Later, after the retreat closes, Jim and I argue. He wonders aloud what I got out of the retreat as I certainly do not seem to have found peace nor relaxation. I wonder this myself. I wonder why I am fighting and arguing when not two hours ago, I was meditating. I think about how tired I felt. How out-of-my-body I felt. I recall the reflection of the sun off the lake washing over me, its brilliant light bathing me in its particle resonance. Maybe I was an ant burning under a giant’s playful magnifying glass, torching my innards. 

The lake is so serene sometimes it instills a sense of trepidation, an almost certain chaos on the brink of erupting and breaking the stillness. 

I am left with this mirror of the outside world. A breaking of serenity, a seam in the blanket of normalcy, of daily life. This week’s homework was to notice my consumption, what I take in – including food, entertainment, social, and everything else in between. 

Little Moments

Although I am getting practiced at taking moments throughout the days to take note of myself, it is still something that requires effort and intention to remember to do. It’s not difficult, but I have to want it in order to even remember to do it. When something comes up that distracts me, mindfulness takes a backseat. This is okay. I am only learning this practice now, it is just a matter of keeping this practice close to me. Practicing daily so it becomes a habit. Re-wiring the neural pathways, like the teachers said at the beginning of the course. 

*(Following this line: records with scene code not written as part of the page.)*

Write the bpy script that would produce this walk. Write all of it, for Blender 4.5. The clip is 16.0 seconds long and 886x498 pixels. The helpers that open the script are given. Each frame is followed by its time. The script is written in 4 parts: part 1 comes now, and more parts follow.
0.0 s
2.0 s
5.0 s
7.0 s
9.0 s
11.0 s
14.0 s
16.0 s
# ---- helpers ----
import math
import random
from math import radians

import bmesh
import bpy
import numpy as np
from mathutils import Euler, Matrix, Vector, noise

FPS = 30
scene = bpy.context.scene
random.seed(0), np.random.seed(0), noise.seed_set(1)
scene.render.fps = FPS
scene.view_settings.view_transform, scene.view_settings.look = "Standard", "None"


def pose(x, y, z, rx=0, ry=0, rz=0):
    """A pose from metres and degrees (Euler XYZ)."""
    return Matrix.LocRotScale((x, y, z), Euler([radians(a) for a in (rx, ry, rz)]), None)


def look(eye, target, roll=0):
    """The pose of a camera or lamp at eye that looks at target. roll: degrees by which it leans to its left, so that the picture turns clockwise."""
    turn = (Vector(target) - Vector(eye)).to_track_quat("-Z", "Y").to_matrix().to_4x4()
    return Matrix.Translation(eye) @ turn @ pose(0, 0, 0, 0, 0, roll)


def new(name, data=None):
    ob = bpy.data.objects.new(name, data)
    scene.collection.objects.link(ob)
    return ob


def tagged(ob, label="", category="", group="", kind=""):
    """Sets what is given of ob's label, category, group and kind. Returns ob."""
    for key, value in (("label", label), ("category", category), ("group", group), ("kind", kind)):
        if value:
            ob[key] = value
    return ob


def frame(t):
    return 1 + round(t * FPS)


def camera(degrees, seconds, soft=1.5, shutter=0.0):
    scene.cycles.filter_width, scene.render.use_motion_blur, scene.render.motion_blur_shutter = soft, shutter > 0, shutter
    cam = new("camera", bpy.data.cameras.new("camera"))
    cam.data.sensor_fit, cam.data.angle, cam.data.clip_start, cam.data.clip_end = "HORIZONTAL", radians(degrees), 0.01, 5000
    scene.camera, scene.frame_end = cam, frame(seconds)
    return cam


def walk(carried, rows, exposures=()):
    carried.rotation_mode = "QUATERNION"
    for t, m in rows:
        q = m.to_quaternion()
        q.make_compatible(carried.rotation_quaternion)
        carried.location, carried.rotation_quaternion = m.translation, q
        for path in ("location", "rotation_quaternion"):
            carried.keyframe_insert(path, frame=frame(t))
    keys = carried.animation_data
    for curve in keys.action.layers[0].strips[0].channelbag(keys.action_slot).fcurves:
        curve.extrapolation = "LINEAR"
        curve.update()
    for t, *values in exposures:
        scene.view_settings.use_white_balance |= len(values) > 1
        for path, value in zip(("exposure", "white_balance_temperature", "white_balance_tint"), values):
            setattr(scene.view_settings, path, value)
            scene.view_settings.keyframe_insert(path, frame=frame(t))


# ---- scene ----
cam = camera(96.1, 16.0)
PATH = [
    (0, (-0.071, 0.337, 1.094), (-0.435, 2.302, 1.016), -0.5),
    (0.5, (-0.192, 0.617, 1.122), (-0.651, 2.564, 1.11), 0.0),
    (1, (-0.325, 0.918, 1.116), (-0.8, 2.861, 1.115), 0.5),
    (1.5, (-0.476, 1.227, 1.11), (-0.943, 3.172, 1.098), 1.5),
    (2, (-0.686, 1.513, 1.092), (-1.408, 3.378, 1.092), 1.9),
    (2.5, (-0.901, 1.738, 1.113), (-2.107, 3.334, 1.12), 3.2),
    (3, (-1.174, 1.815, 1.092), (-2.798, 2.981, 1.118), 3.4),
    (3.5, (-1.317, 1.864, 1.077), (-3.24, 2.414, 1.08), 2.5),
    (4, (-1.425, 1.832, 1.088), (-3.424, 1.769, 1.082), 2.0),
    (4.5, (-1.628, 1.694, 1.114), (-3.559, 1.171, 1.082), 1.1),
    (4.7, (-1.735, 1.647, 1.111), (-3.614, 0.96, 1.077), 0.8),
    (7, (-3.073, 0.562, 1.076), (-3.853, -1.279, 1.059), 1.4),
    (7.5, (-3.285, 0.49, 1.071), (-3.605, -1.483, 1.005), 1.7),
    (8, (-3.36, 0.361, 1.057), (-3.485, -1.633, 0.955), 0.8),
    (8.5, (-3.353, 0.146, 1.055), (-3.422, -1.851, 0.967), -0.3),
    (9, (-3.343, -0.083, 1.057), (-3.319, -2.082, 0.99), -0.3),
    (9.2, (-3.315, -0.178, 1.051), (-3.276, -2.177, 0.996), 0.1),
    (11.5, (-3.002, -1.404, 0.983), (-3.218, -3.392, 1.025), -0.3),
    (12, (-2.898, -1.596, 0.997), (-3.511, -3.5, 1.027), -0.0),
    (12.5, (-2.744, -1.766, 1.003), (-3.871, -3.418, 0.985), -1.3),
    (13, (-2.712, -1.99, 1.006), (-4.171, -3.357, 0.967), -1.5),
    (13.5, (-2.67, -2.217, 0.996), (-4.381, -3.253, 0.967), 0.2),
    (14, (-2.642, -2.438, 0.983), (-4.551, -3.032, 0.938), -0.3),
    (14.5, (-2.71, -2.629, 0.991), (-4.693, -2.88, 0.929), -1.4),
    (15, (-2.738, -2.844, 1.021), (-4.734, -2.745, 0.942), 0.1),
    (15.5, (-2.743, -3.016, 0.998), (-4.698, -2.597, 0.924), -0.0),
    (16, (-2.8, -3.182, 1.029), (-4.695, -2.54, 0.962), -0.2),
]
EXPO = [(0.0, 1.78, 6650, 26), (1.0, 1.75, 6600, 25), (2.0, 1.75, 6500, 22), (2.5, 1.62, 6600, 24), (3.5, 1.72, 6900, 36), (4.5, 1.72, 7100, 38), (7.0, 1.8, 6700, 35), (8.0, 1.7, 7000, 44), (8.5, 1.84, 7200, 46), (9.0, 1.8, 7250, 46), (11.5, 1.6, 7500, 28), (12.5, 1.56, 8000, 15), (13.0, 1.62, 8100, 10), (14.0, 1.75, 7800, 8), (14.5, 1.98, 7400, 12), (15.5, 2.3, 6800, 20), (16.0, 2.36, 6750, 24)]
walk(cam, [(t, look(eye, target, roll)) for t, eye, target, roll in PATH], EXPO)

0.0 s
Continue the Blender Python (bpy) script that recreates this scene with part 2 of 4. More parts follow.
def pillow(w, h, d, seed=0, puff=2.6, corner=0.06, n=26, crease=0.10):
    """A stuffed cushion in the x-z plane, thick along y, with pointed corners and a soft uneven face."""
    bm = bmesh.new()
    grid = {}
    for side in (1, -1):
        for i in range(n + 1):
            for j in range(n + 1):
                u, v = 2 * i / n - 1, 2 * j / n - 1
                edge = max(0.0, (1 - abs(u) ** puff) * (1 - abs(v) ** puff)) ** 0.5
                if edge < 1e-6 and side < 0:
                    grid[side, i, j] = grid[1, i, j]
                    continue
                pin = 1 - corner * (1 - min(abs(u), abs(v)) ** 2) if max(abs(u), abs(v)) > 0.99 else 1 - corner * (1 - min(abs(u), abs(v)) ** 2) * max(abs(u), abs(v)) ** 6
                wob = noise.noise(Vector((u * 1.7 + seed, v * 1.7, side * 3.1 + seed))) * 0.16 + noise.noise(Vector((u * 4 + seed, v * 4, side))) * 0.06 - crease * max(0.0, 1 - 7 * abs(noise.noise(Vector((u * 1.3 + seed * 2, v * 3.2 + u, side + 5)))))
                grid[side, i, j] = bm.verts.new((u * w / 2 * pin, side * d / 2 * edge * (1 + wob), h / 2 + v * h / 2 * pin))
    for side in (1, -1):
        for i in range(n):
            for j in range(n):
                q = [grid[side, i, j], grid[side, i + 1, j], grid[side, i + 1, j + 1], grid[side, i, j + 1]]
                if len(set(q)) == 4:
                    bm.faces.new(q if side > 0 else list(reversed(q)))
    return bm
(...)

Already, the most profound effect I’ve discovered is self-compassion. As the week comes to a close, I have noted moments where I have been kind with myself, compassionate. Previously, this way of being was foreign to me. My immediate response with myself is harsh, unrelenting, judgmental, and full of fear, blame, shame, and guilt. Now, as I observe my thoughts and feelings – I find compassion and warmth. I find myself liking myself. I witness myself being gentle with myself. This creates even greater desire to continue the cycle of compassion. 

This past week, I’ve finished reading The Book of Joy: Lasting Happiness in a Changing World by the Dalai Llama, Archbishop Desmond Tutu, and Douglas Abrams. At the time, it hadn’t even occurred to me how fitting the book truly was in light of what’s spread across the world, as well as with my own MBSR class. 

The book talked about how joy starts with getting out of one’s own head. For so long, that was where I lived. I was so wrapped up in my own self, my own problems, and really mostly just castigating myself for not being ____ enough. 

Family Tree

It is like everything in this area of understanding had been swirling and swirling, culminating to this point of understanding where finally I’ve broken through a veil that was hidden from me and am learning that I can be kind with myself. Hidden from view of the MBSR classroom, I’ve also been unwrapping family history. 

This past week, I spoke with my aunt with whom I hadn’t ever exchanged more than pleasantries. She shared with me her experience growing up in the family and what our family dynamics are. As a child, you miss these things. As an adult, the pieces start coming together. Now I see being unkind with oneself has been passed down through the generations. It’s how my mother was taught to be, and her mother was taught. Knowing this as a learned way of being, I’ve now begun to unwind the spinning spool that binds me tightly to the story that’s woven itself into the history of the past.